* Task to complete *
Extract word for word the lines of the listing from its start to the line holding "scene = bpy.context.scene", both ends kept; pictures are not part of the copy.

* Data segment *
▼▼▼
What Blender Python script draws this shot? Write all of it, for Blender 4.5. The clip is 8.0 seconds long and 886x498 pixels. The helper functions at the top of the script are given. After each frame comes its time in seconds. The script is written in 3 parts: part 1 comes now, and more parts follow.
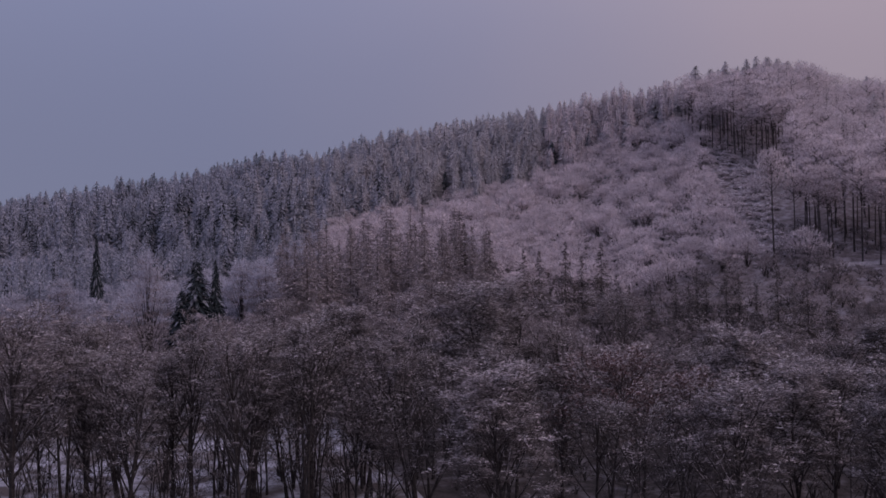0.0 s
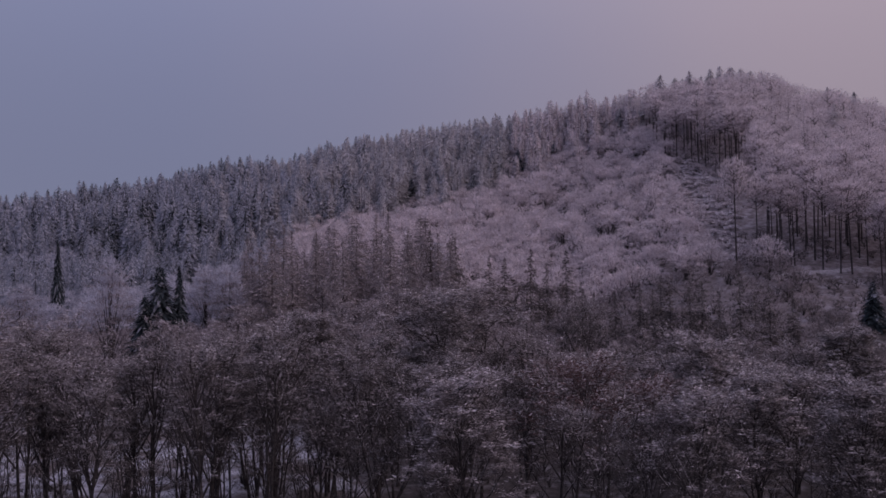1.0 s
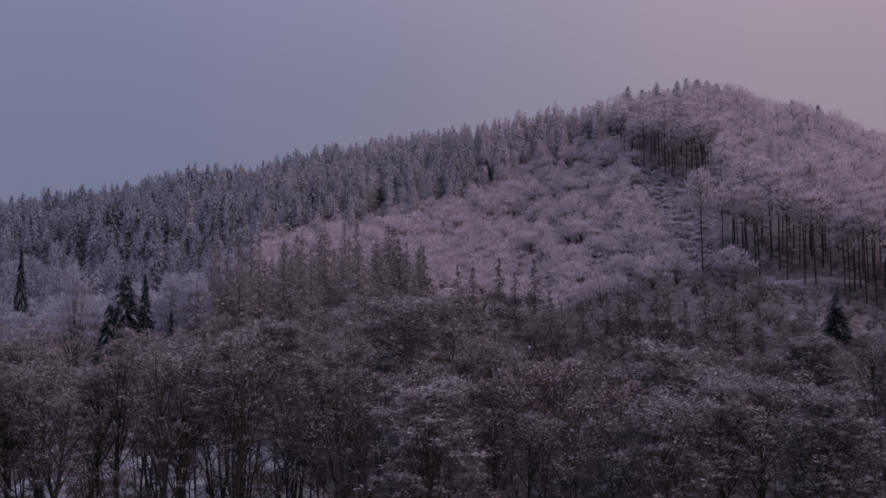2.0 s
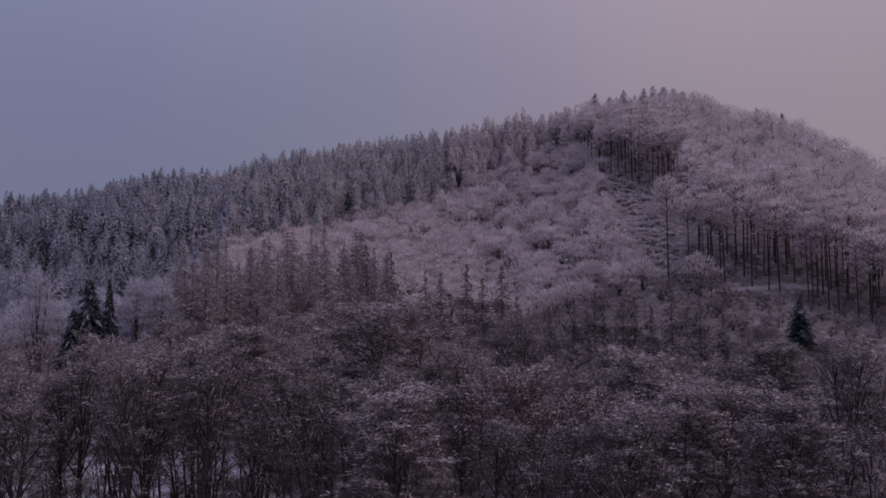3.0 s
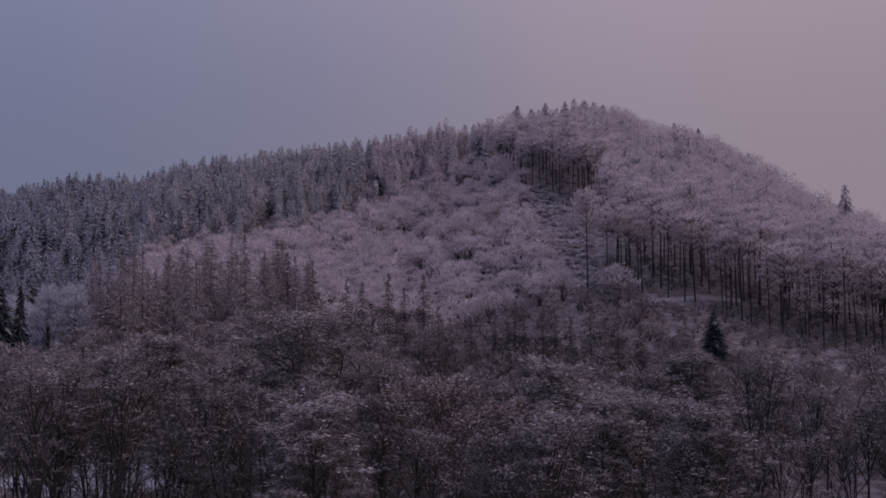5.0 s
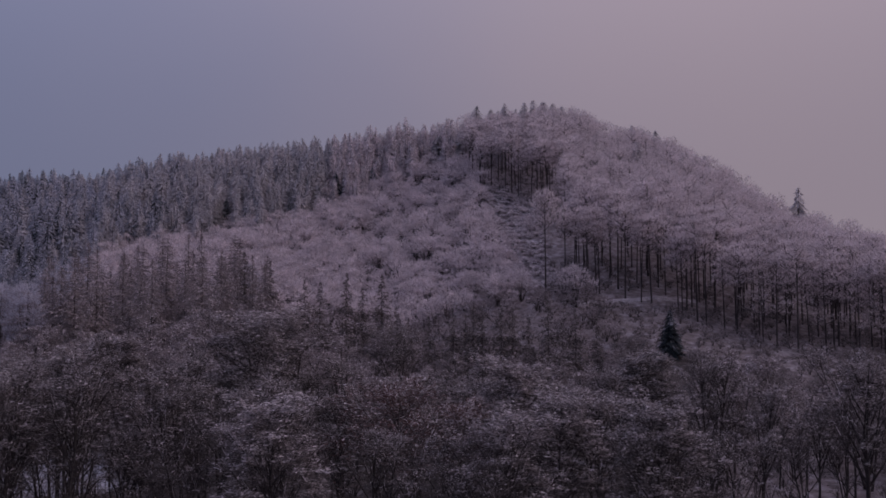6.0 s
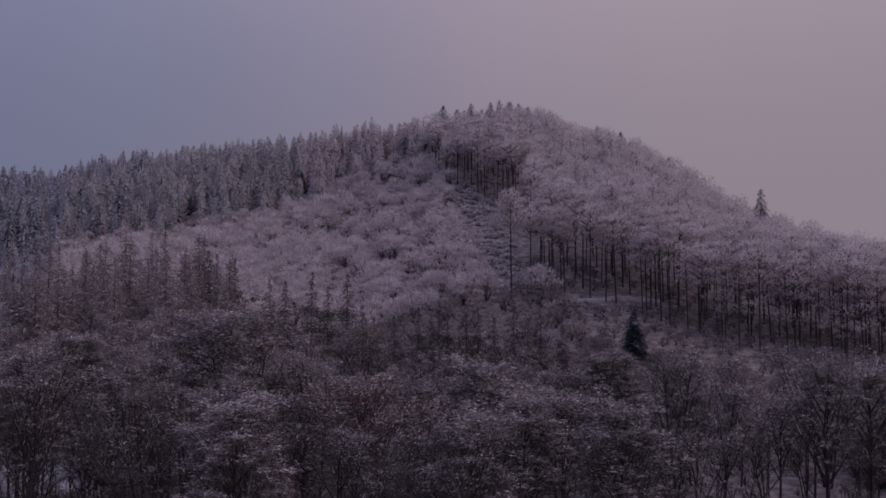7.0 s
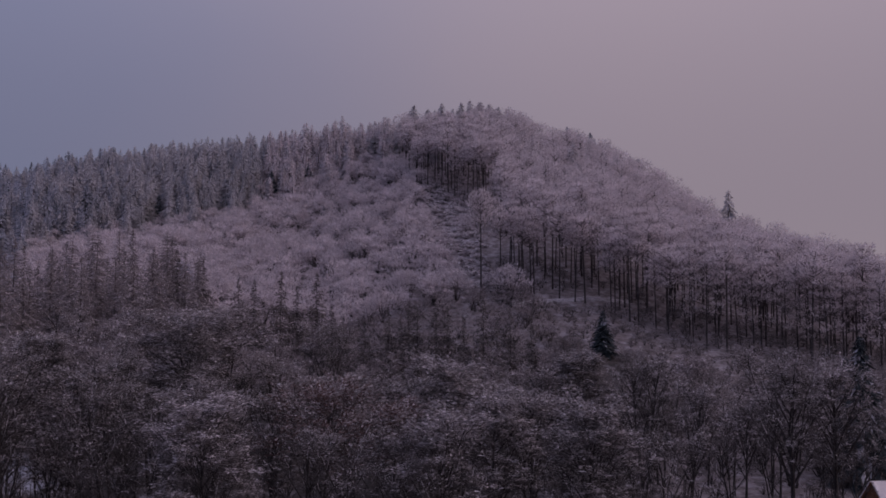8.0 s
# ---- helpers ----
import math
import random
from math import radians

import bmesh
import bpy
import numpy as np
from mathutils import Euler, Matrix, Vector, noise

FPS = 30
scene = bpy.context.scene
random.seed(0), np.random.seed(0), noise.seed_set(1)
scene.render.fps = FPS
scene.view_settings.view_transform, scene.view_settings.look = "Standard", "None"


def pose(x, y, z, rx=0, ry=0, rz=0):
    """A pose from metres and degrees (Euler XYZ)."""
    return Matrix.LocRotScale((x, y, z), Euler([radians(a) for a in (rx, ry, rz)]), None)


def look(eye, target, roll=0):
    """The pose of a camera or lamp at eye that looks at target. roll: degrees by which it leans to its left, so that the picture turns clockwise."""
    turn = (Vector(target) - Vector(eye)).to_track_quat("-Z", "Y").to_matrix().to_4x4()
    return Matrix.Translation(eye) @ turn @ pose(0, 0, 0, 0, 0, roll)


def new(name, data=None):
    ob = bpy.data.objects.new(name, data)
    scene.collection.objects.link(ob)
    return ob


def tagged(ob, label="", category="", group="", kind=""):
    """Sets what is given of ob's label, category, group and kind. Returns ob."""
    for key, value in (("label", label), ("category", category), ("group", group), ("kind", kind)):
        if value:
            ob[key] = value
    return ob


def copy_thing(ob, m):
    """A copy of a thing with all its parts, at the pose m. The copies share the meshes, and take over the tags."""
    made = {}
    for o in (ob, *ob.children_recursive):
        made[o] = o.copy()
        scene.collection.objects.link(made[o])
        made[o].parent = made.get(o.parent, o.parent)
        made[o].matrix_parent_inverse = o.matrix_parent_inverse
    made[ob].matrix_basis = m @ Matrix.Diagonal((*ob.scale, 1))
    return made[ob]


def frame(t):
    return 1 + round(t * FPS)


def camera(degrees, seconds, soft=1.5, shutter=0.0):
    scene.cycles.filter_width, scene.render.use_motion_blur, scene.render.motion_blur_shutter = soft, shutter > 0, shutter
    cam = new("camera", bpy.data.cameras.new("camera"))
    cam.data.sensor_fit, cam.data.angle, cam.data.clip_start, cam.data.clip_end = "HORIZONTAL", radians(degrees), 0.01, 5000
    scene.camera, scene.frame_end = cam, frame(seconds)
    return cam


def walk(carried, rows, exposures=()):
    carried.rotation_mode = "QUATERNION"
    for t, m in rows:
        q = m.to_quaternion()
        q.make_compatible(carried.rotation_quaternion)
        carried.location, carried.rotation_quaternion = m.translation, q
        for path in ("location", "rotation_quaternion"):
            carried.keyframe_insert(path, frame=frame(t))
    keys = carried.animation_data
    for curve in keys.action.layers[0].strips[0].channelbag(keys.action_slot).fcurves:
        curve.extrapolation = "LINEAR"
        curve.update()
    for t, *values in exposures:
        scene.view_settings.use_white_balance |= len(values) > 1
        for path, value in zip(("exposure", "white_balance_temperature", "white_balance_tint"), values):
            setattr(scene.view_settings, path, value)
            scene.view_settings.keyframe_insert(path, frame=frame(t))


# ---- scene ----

# The camera stands 24 m over the valley floor and turns slowly to the right.
cam = camera(47.0, 8.0, soft=1.62)
EYE = 24.0
# seconds, yaw, pitch, lean
TURNS = [
    (0.0, 0.00, 2.40, -1.08), (0.5, -0.95, 2.53, -1.01), (1.0, -1.93, 2.75, -0.91), (1.5, -2.80, 3.03, -0.81),
    (3.0, -5.53, 3.52, -0.67), (3.5, -6.41, 3.74, -0.61), (4.0, -7.62, 3.90, -0.50), (4.5, -8.76, 3.97, -0.45),
    (6.0, -12.25, 4.00, -0.27), (6.5, -13.26, 3.95, -0.22), (7.0, -14.17, 3.95, -0.17), (7.5, -15.04, 3.97, -0.08),
    (8.0, -15.86, 3.95, -0.05),
]
walk(cam, [(t, pose(0, 0, EYE, 0, 0, yaw) @ pose(0, 0, 0, 90 + pitch, 0, 0) @ pose(0, 0, 0, 0, 0, lean)) for t, yaw, pitch, lean in TURNS],
     exposures=[(0.0, 0.13), (3.5, -0.03), (8.0, -0.13)])

# ---- light: a dull winter evening sky, bluer to the west, rosy to the east ----
SUN_EL, SUN_AZ = 28.0, 125.0
world = bpy.data.worlds.new("evening_sky")
scene.world = world
world.use_nodes = True
nt = world.node_tree
nt.nodes.clear()


def link(tree, a, b):
    tree.links.new(a, b)


def wnode(kind, **values):
    n = nt.nodes.new(kind)
    for k, v in values.items():
        n.inputs[k].default_value = v
    return n


w_out, w_bg = wnode("ShaderNodeOutputWorld"), wnode("ShaderNodeBackground", Strength=1.0)
w_co, w_sep = wnode("ShaderNodeTexCoord"), wnode("ShaderNodeSeparateXYZ")
link(nt, w_co.outputs["Generated"], w_sep.inputs[0])
w_az = nt.nodes.new("ShaderNodeMath")
w_az.operation = "ARCTAN2"
link(nt, w_sep.outputs["X"], w_az.inputs[0])
link(nt, w_sep.outputs["Y"], w_az.inputs[1])
w_soft = wnode("ShaderNodeTexNoise", Scale=2.2, Detail=3.0, Roughness=0.5)
link(nt, w_co.outputs["Generated"], w_soft.inputs["Vector"])
w_mix = nt.nodes.new("ShaderNodeMath")
w_mix.operation = "MULTIPLY_ADD"
w_mix.inputs[1].default_value = 0.30
link(nt, w_soft.outputs[0], w_mix.inputs[0])
link(nt, w_az.outputs[0], w_mix.inputs[2])
w_range = wnode("ShaderNodeMapRange", **{"From Min": -0.14, "From Max": 0.70})
link(nt, w_mix.outputs[0], w_range.inputs["Value"])
w_ramp = nt.nodes.new("ShaderNodeValToRGB")
w_ramp.color_ramp.interpolation = "EASE"
w_ramp.color_ramp.elements[0].color = (0.163, 0.172, 0.276, 1)
w_ramp.color_ramp.elements[1].color = (0.302, 0.246, 0.298, 1)
link(nt, w_range.outputs[0], w_ramp.inputs[0])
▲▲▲
* Answer to the problem *
What Blender Python script draws this shot? Write all of it, for Blender 4.5. The clip is 8.0 seconds long and 886x498 pixels. The helper functions at the top of the script are given. After each frame comes its time in seconds. The script is written in 3 parts: part 1 comes now, and more parts follow.
0.0 s
1.0 s
2.0 s
3.0 s
5.0 s
6.0 s
7.0 s
8.0 s
# ---- helpers ----
import math
import random
from math import radians

import bmesh
import bpy
import numpy as np
from mathutils import Euler, Matrix, Vector, noise

FPS = 30
scene = bpy.context.scene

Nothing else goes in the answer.